- **YOUR OBJECTIVE**: Images should be left out, and everything else in the listing reproduced exactly.
####
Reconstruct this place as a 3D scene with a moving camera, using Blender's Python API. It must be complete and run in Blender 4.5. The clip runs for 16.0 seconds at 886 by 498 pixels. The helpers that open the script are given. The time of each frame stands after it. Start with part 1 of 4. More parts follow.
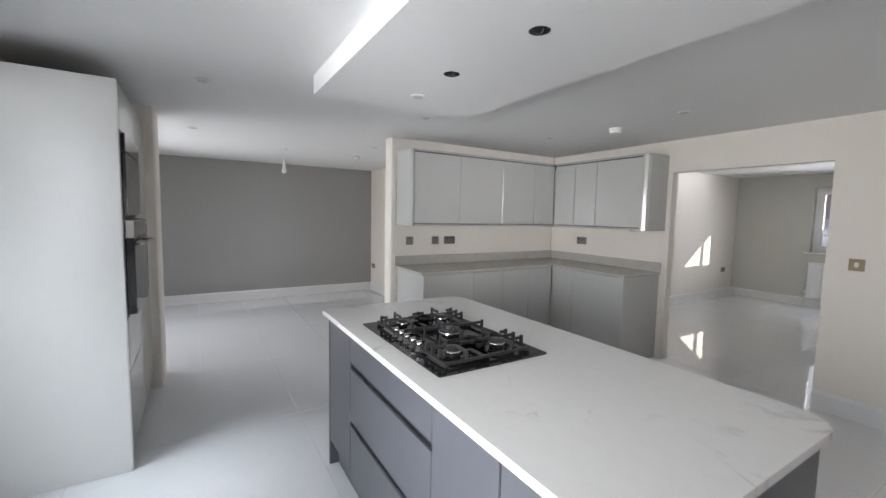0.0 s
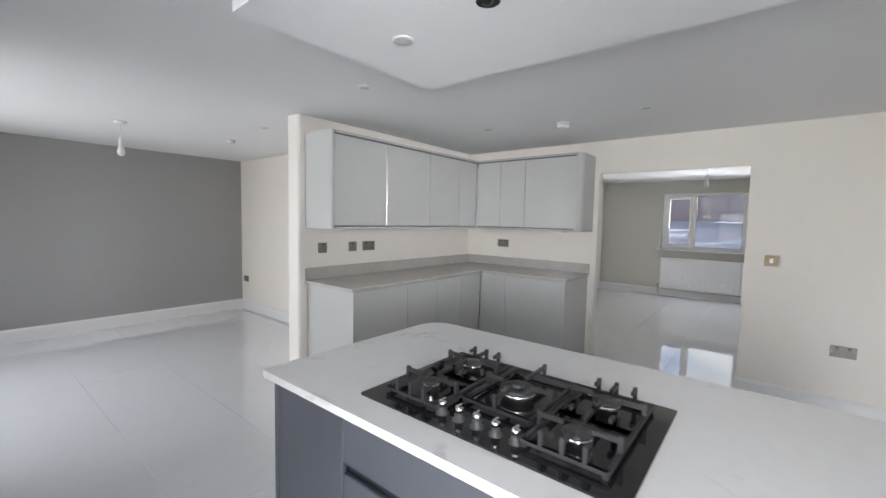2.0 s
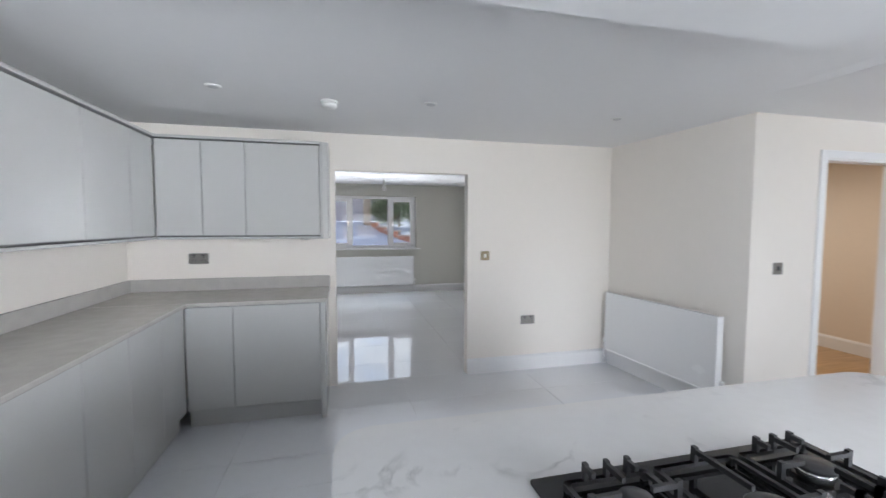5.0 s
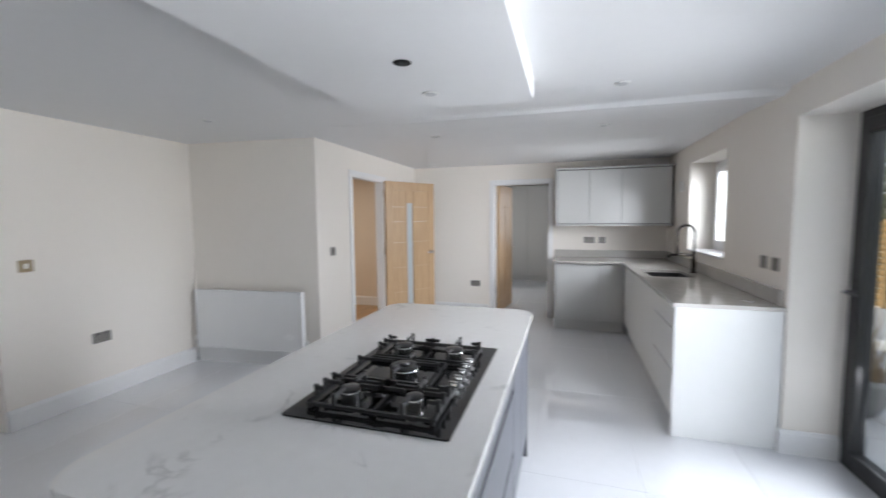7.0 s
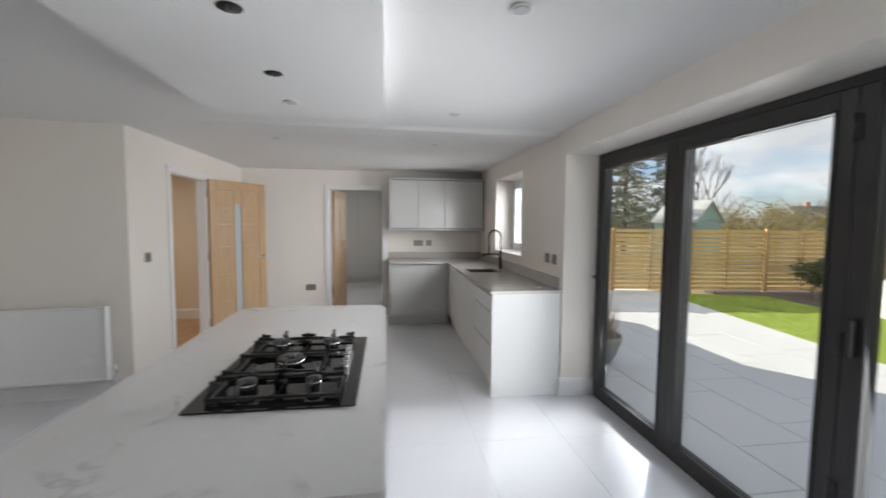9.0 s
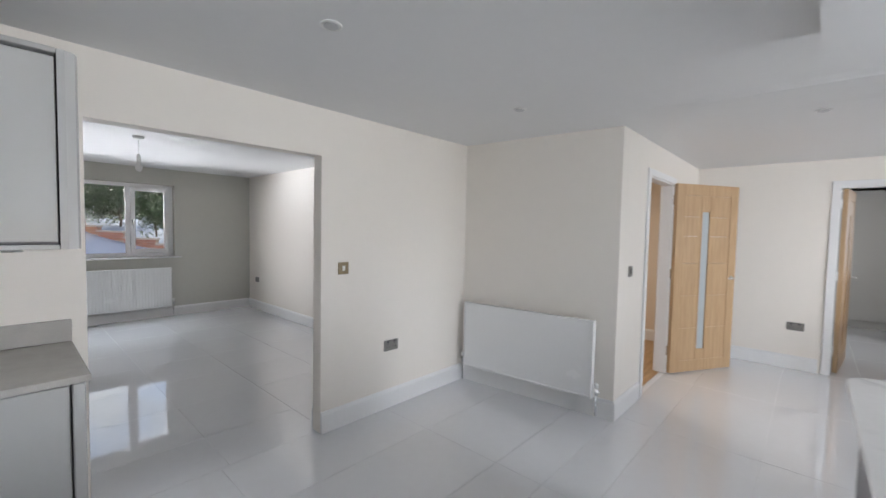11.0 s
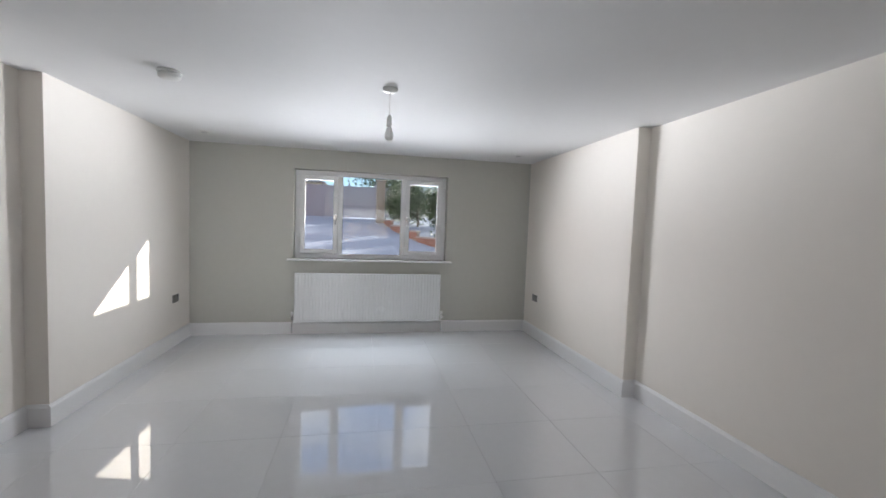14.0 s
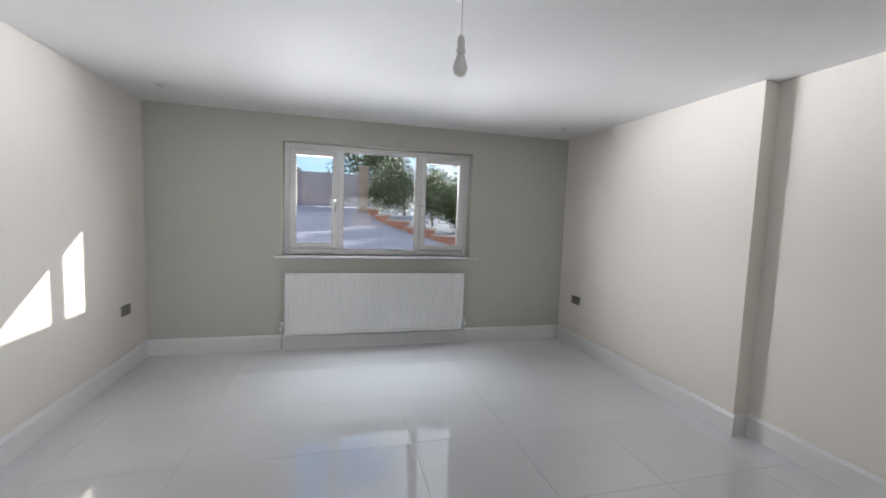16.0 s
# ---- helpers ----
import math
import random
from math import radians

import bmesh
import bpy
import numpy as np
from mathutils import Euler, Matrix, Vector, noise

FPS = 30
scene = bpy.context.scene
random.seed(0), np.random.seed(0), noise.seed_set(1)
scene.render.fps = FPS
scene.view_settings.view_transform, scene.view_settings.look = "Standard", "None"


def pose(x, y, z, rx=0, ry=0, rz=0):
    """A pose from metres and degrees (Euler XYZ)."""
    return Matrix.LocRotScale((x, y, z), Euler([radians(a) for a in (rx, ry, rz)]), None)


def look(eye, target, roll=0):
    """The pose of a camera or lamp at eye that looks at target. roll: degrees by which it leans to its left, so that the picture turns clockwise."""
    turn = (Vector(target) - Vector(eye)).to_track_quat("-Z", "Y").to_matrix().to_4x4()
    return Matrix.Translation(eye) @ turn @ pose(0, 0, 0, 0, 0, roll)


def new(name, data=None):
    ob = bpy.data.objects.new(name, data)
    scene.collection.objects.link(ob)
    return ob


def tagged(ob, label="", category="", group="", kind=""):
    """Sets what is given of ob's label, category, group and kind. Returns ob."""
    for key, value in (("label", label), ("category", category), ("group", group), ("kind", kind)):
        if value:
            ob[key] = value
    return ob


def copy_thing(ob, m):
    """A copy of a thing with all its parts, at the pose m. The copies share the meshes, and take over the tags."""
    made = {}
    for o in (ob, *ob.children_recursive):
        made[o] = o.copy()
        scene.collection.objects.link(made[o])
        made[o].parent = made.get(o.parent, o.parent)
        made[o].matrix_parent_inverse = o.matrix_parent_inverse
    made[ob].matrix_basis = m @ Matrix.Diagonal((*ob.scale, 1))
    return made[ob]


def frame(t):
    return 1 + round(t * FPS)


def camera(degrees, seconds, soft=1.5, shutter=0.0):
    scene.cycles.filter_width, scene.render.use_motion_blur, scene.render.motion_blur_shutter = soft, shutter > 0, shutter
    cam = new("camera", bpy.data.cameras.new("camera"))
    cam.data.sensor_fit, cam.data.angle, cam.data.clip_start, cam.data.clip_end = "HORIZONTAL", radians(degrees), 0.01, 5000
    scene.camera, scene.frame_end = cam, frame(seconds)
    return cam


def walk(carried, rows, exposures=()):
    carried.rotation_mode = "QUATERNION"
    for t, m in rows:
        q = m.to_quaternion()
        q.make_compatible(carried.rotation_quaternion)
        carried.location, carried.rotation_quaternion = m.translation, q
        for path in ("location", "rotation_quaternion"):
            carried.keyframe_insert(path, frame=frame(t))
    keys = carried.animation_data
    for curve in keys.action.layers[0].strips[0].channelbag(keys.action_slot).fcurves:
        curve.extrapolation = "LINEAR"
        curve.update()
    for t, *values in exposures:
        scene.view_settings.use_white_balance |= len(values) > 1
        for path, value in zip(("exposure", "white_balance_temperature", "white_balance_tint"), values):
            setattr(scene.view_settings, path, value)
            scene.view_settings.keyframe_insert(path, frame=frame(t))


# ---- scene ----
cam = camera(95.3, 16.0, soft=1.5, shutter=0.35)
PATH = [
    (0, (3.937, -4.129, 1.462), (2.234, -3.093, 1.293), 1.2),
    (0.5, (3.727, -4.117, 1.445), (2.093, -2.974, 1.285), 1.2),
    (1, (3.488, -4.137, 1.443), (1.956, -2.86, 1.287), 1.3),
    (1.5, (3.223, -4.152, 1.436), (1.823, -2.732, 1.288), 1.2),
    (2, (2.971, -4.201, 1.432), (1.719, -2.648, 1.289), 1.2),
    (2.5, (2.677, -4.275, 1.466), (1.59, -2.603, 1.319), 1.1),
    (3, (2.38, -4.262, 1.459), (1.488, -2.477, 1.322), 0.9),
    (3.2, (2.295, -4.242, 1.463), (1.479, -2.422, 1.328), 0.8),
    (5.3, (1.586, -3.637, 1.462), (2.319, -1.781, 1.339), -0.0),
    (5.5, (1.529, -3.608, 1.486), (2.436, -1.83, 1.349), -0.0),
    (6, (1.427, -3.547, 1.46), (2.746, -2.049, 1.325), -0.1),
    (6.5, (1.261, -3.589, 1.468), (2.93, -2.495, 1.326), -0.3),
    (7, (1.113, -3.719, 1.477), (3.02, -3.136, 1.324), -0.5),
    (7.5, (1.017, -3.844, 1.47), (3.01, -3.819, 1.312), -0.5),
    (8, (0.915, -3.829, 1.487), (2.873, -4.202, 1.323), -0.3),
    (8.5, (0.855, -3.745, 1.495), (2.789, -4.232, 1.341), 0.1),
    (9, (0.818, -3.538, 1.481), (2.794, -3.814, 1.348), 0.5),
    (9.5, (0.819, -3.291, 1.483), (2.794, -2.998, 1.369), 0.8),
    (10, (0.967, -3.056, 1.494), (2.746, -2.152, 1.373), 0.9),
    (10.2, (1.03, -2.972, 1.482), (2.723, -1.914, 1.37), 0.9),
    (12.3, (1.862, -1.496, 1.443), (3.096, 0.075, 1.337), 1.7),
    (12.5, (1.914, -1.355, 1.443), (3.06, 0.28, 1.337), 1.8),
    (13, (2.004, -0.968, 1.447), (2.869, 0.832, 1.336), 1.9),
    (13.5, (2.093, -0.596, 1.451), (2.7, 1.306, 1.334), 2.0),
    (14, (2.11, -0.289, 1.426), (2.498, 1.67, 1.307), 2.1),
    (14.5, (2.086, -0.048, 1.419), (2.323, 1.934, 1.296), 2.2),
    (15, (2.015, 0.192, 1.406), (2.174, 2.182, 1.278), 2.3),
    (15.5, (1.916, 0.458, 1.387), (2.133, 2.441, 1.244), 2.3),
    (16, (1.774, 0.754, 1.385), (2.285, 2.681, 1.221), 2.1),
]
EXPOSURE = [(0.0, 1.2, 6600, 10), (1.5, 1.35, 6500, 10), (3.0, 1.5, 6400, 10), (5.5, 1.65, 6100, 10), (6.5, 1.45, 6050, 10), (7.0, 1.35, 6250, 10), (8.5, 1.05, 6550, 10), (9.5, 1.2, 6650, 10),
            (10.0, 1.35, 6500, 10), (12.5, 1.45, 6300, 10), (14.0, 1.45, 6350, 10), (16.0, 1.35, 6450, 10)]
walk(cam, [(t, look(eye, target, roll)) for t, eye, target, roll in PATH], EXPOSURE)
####
- **ANSWER BELOW**:
Reconstruct this place as a 3D scene with a moving camera, using Blender's Python API. It must be complete and run in Blender 4.5. The clip runs for 16.0 seconds at 886 by 498 pixels. The helpers that open the script are given. The time of each frame stands after it. Start with part 1 of 4. More parts follow.
0.0 s
2.0 s
5.0 s
7.0 s
9.0 s
11.0 s
14.0 s
16.0 s
# ---- helpers ----
import math
import random
from math import radians

import bmesh
import bpy
import numpy as np
from mathutils import Euler, Matrix, Vector, noise

FPS = 30
scene = bpy.context.scene
random.seed(0), np.random.seed(0), noise.seed_set(1)
scene.render.fps = FPS
scene.view_settings.view_transform, scene.view_settings.look = "Standard", "None"


def pose(x, y, z, rx=0, ry=0, rz=0):
    """A pose from metres and degrees (Euler XYZ)."""
    return Matrix.LocRotScale((x, y, z), Euler([radians(a) for a in (rx, ry, rz)]), None)


def look(eye, target, roll=0):
    """The pose of a camera or lamp at eye that looks at target. roll: degrees by which it leans to its left, so that the picture turns clockwise."""
    turn = (Vector(target) - Vector(eye)).to_track_quat("-Z", "Y").to_matrix().to_4x4()
    return Matrix.Translation(eye) @ turn @ pose(0, 0, 0, 0, 0, roll)


def new(name, data=None):
    ob = bpy.data.objects.new(name, data)
    scene.collection.objects.link(ob)
    return ob


def tagged(ob, label="", category="", group="", kind=""):
    """Sets what is given of ob's label, category, group and kind. Returns ob."""
    for key, value in (("label", label), ("category", category), ("group", group), ("kind", kind)):
        if value:
            ob[key] = value
    return ob


def copy_thing(ob, m):
    """A copy of a thing with all its parts, at the pose m. The copies share the meshes, and take over the tags."""
    made = {}
    for o in (ob, *ob.children_recursive):
        made[o] = o.copy()
        scene.collection.objects.link(made[o])
        made[o].parent = made.get(o.parent, o.parent)
        made[o].matrix_parent_inverse = o.matrix_parent_inverse
    made[ob].matrix_basis = m @ Matrix.Diagonal((*ob.scale, 1))
    return made[ob]


def frame(t):
    return 1 + round(t * FPS)


def camera(degrees, seconds, soft=1.5, shutter=0.0):
    scene.cycles.filter_width, scene.render.use_motion_blur, scene.render.motion_blur_shutter = soft, shutter > 0, shutter
    cam = new("camera", bpy.data.cameras.new("camera"))
    cam.data.sensor_fit, cam.data.angle, cam.data.clip_start, cam.data.clip_end = "HORIZONTAL", radians(degrees), 0.01, 5000
    scene.camera, scene.frame_end = cam, frame(seconds)
    return cam


def walk(carried, rows, exposures=()):
    carried.rotation_mode = "QUATERNION"
    for t, m in rows:
        q = m.to_quaternion()
        q.make_compatible(carried.rotation_quaternion)
        carried.location, carried.rotation_quaternion = m.translation, q
        for path in ("location", "rotation_quaternion"):
            carried.keyframe_insert(path, frame=frame(t))
    keys = carried.animation_data
    for curve in keys.action.layers[0].strips[0].channelbag(keys.action_slot).fcurves:
        curve.extrapolation = "LINEAR"
        curve.update()
    for t, *values in exposures:
        scene.view_settings.use_white_balance |= len(values) > 1
        for path, value in zip(("exposure", "white_balance_temperature", "white_balance_tint"), values):
            setattr(scene.view_settings, path, value)
            scene.view_settings.keyframe_insert(path, frame=frame(t))


# ---- scene ----
cam = camera(95.3, 16.0, soft=1.5, shutter=0.35)
PATH = [
    (0, (3.937, -4.129, 1.462), (2.234, -3.093, 1.293), 1.2),
    (0.5, (3.727, -4.117, 1.445), (2.093, -2.974, 1.285), 1.2),
    (1, (3.488, -4.137, 1.443), (1.956, -2.86, 1.287), 1.3),
    (1.5, (3.223, -4.152, 1.436), (1.823, -2.732, 1.288), 1.2),
    (2, (2.971, -4.201, 1.432), (1.719, -2.648, 1.289), 1.2),
    (2.5, (2.677, -4.275, 1.466), (1.59, -2.603, 1.319), 1.1),
    (3, (2.38, -4.262, 1.459), (1.488, -2.477, 1.322), 0.9),
    (3.2, (2.295, -4.242, 1.463), (1.479, -2.422, 1.328), 0.8),
    (5.3, (1.586, -3.637, 1.462), (2.319, -1.781, 1.339), -0.0),
    (5.5, (1.529, -3.608, 1.486), (2.436, -1.83, 1.349), -0.0),
    (6, (1.427, -3.547, 1.46), (2.746, -2.049, 1.325), -0.1),
    (6.5, (1.261, -3.589, 1.468), (2.93, -2.495, 1.326), -0.3),
    (7, (1.113, -3.719, 1.477), (3.02, -3.136, 1.324), -0.5),
    (7.5, (1.017, -3.844, 1.47), (3.01, -3.819, 1.312), -0.5),
    (8, (0.915, -3.829, 1.487), (2.873, -4.202, 1.323), -0.3),
    (8.5, (0.855, -3.745, 1.495), (2.789, -4.232, 1.341), 0.1),
    (9, (0.818, -3.538, 1.481), (2.794, -3.814, 1.348), 0.5),
    (9.5, (0.819, -3.291, 1.483), (2.794, -2.998, 1.369), 0.8),
    (10, (0.967, -3.056, 1.494), (2.746, -2.152, 1.373), 0.9),
    (10.2, (1.03, -2.972, 1.482), (2.723, -1.914, 1.37), 0.9),
    (12.3, (1.862, -1.496, 1.443), (3.096, 0.075, 1.337), 1.7),
    (12.5, (1.914, -1.355, 1.443), (3.06, 0.28, 1.337), 1.8),
    (13, (2.004, -0.968, 1.447), (2.869, 0.832, 1.336), 1.9),
    (13.5, (2.093, -0.596, 1.451), (2.7, 1.306, 1.334), 2.0),
    (14, (2.11, -0.289, 1.426), (2.498, 1.67, 1.307), 2.1),
    (14.5, (2.086, -0.048, 1.419), (2.323, 1.934, 1.296), 2.2),
    (15, (2.015, 0.192, 1.406), (2.174, 2.182, 1.278), 2.3),
    (15.5, (1.916, 0.458, 1.387), (2.133, 2.441, 1.244), 2.3),
    (16, (1.774, 0.754, 1.385), (2.285, 2.681, 1.221), 2.1),
]
EXPOSURE = [(0.0, 1.2, 6600, 10), (1.5, 1.35, 6500, 10), (3.0, 1.5, 6400, 10), (5.5, 1.65, 6100, 10), (6.5, 1.45, 6050, 10), (7.0, 1.35, 6250, 10), (8.5, 1.05, 6550, 10), (9.5, 1.2, 6650, 10),
            (10.0, 1.35, 6500, 10), (12.5, 1.45, 6300, 10), (14.0, 1.45, 6350, 10), (16.0, 1.35, 6450, 10)]
walk(cam, [(t, look(eye, target, roll)) for t, eye, target, roll in PATH], EXPOSURE)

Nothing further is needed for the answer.